Antes de que el jazz se afirmara como una voz sonora propia, mucho antes de los clubs de Nueva Orleans o las grandes orquestas del swing, las bandas de metales (o brass bands) ya ocupaban un lugar privilegiado en la vida musical de los Estados Unidos. Estas agrupaciones, herederas de las bandas militares británicas, se habían transformado durante el siglo XIX en un fenómeno cultural popular. Tocaban en desfiles, picnics, funerales, campañas políticas y celebraciones patrióticas. Pero también fueron, sin saberlo, el semillero de las futuras formas del jazz.
A diferencia de la orquesta sinfónica —reserva de la élite urbana y académica—, las bandas eran accesibles. Permitían la participación de músicos aficionados y profesionales, desde el carnicero local hasta el maestro de escuela o el zapatero. Un mismo domingo podían tocar en el kiosco de la plaza y al día siguiente en un entierro, desfilando entre el dolor y la celebración.
En el vértice de este mundo se encontraba John Philip Sousa (1854–1932), director de la U.S. Marine Band desde 1880 y figura legendaria en la historia de la música estadounidense. Su visión profesionalizó y expandió los límites del formato banda, dándole una estatura sinfónica. Con su célebre Sousa Band, formada en 1892, recorrió el mundo con un repertorio que incluía marchas, transcripciones de ópera y arreglos de música europea, logrando un nivel de virtuosismo comparable al de las mejores orquestas del continente.
El sousaphone, ese enorme instrumento de metal enroscado, fue diseñado especialmente para él, como una tuba adaptada al formato de marcha. Hoy es inseparable de la imagen de cualquier brass band de Nueva Orleans.
Pero tan importante como el legado de Sousa fue el papel que jugaron las bandas dentro de las comunidades afroamericanas. En un país marcado por la segregación racial, estas bandas ofrecían espacios de expresión, pertenencia y profesionalización para músicos negros, que muchas veces quedaban excluidos de los circuitos “respetables”. Además de crear música, estas agrupaciones cumplían funciones sociales: ofrecían seguros funerarios, apoyo mutuo y oportunidades para jóvenes talentos.
Es en este marco que deben entenderse figuras como Buddy Bolden, que a fines del siglo XIX ya introducía una forma más libre, improvisada y rítmica de interpretar dentro de las bandas. Las marchas se fusionaban con blues, ragtime, música criolla y espiritual negro, dando origen a una sonoridad nueva, vital y transformadora: el jazz.

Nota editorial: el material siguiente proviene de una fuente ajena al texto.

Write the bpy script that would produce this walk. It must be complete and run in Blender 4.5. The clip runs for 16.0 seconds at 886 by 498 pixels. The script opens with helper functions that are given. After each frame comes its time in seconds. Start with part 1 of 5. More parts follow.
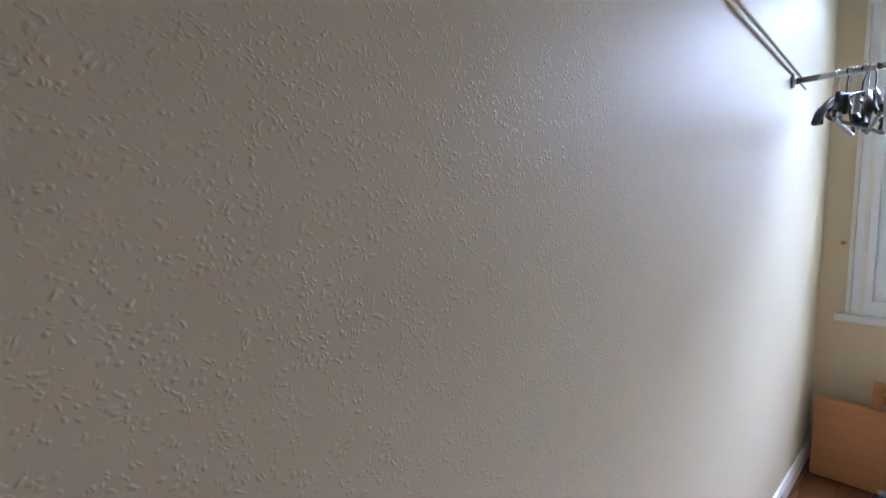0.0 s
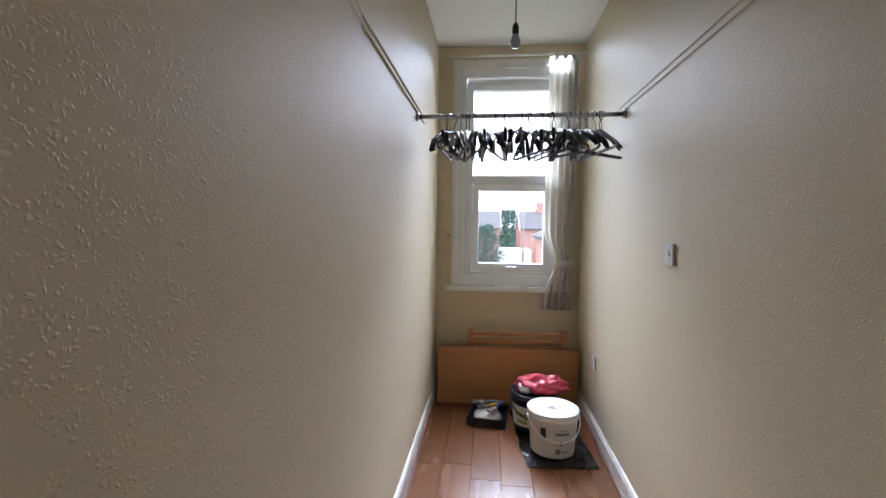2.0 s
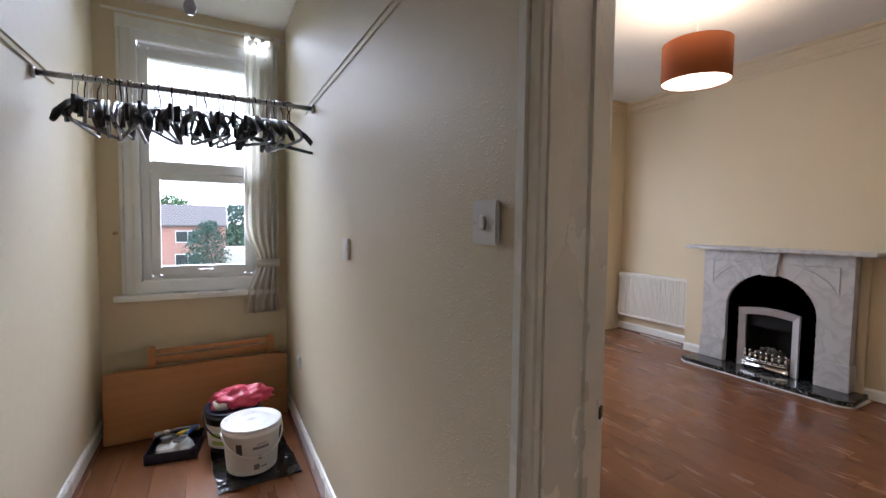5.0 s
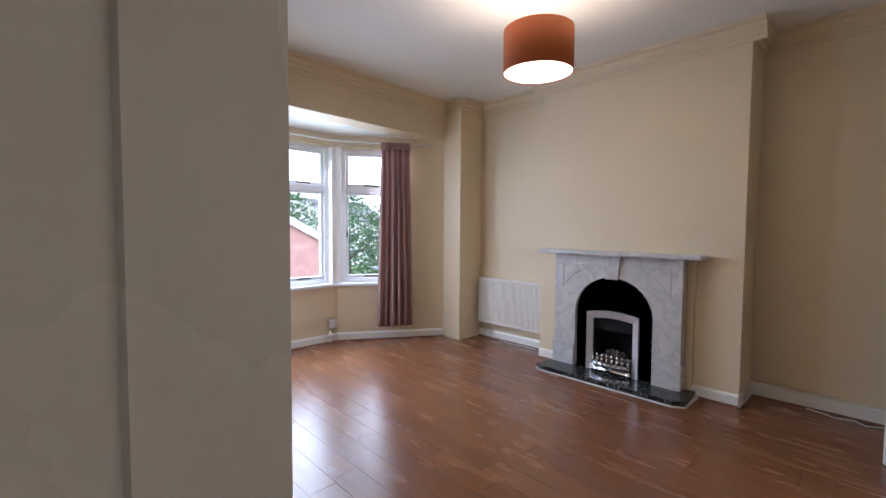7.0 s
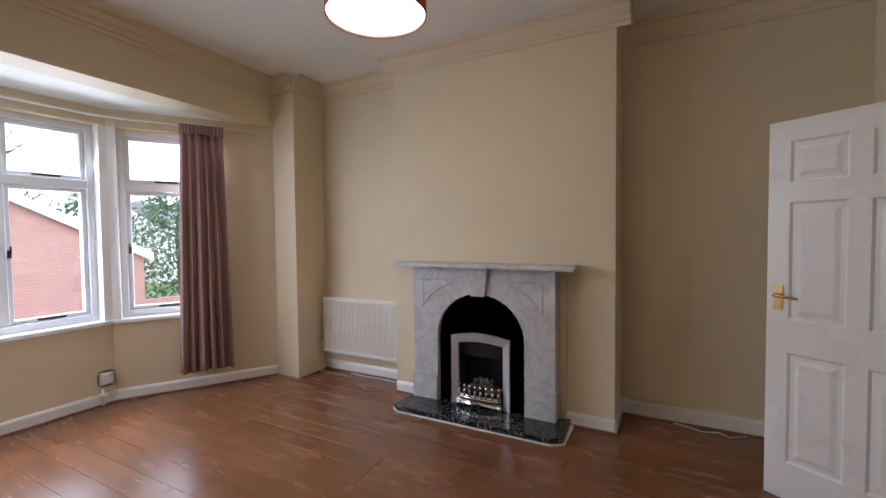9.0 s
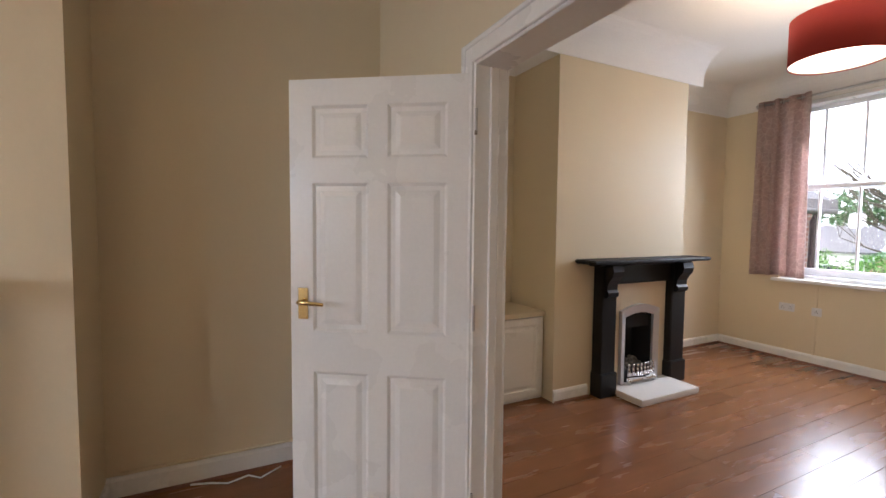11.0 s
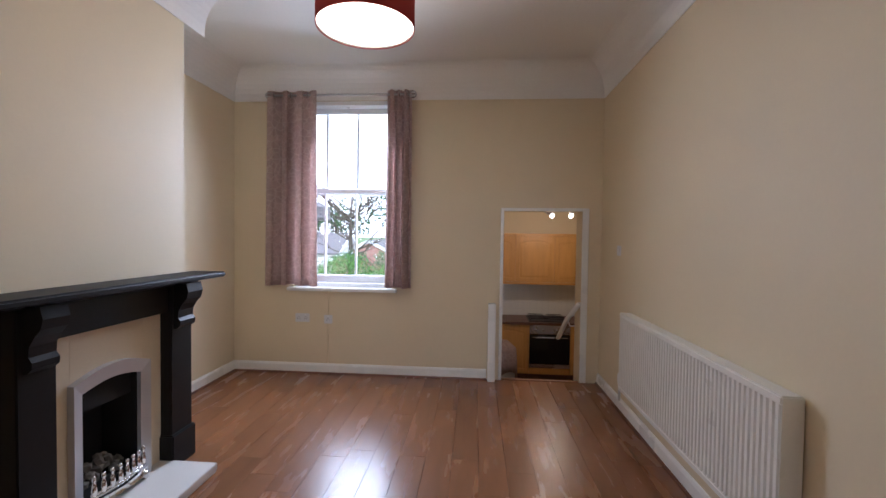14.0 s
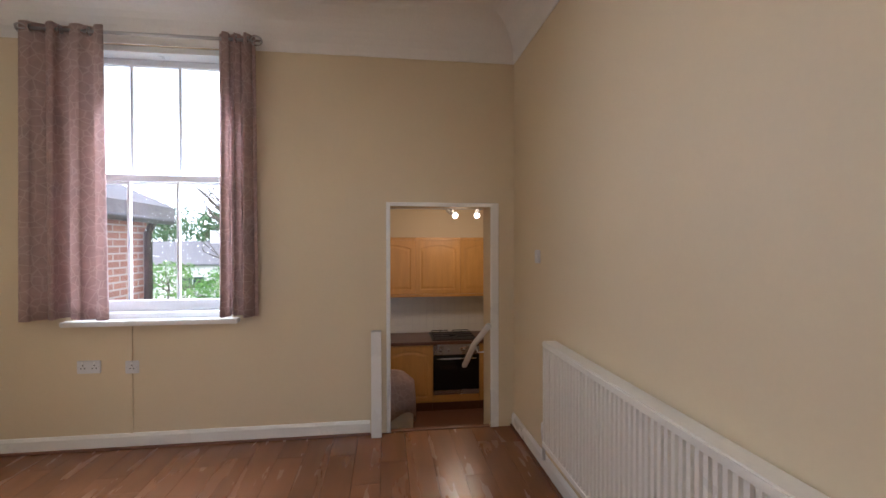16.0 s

Una de las herencias técnicas más significativas que el jazz tomó de las bandas fue la forma de marcha. Compuestas en secciones de 16 compases —llamadas strains—, estas marchas se organizaban con repeticiones encadenadas: A A B B C C D D. La tercera sección (C), conocida como trío, solía cambiar de tonalidad (hacia la subdominante) y prolongarse hasta los 32 compases. Esta estructura influenció directamente el desarrollo de las formas corales del ragtime y, más tarde, las primeras formas compositivas del jazz tradicional.
También el repertorio de baile de las bandas —con ritmos como el two-step, el cakewalk o el 6/8 shuffle— fue clave para el swing inicial. “The Washington Post” de Sousa, con su ritmo enérgico y vivaz, era una de las favoritas en los salones. Los instrumentos de viento —corneta, trombón, clarinete— se convirtieron en pilares sonoros del jazz, mientras que el bombo, la caja y los platillos evolucionaron hacia la batería moderna.
Las brass bands afroamericanas no desaparecieron con la irrupción del jazz moderno. Sobrevivieron como una tradición viva en Nueva Orleans, vinculada a las ceremonias fúnebres y a los second lines, esas procesiones festivas que celebran la vida con música. Esta práctica, aún vigente, es un símbolo de resistencia cultural afrodescendiente y un recordatorio del carácter híbrido, comunitario y ceremonial del jazz en sus raíces.Y en ese sonido vibrante y plural, siguen latiendo las semillas del jazz.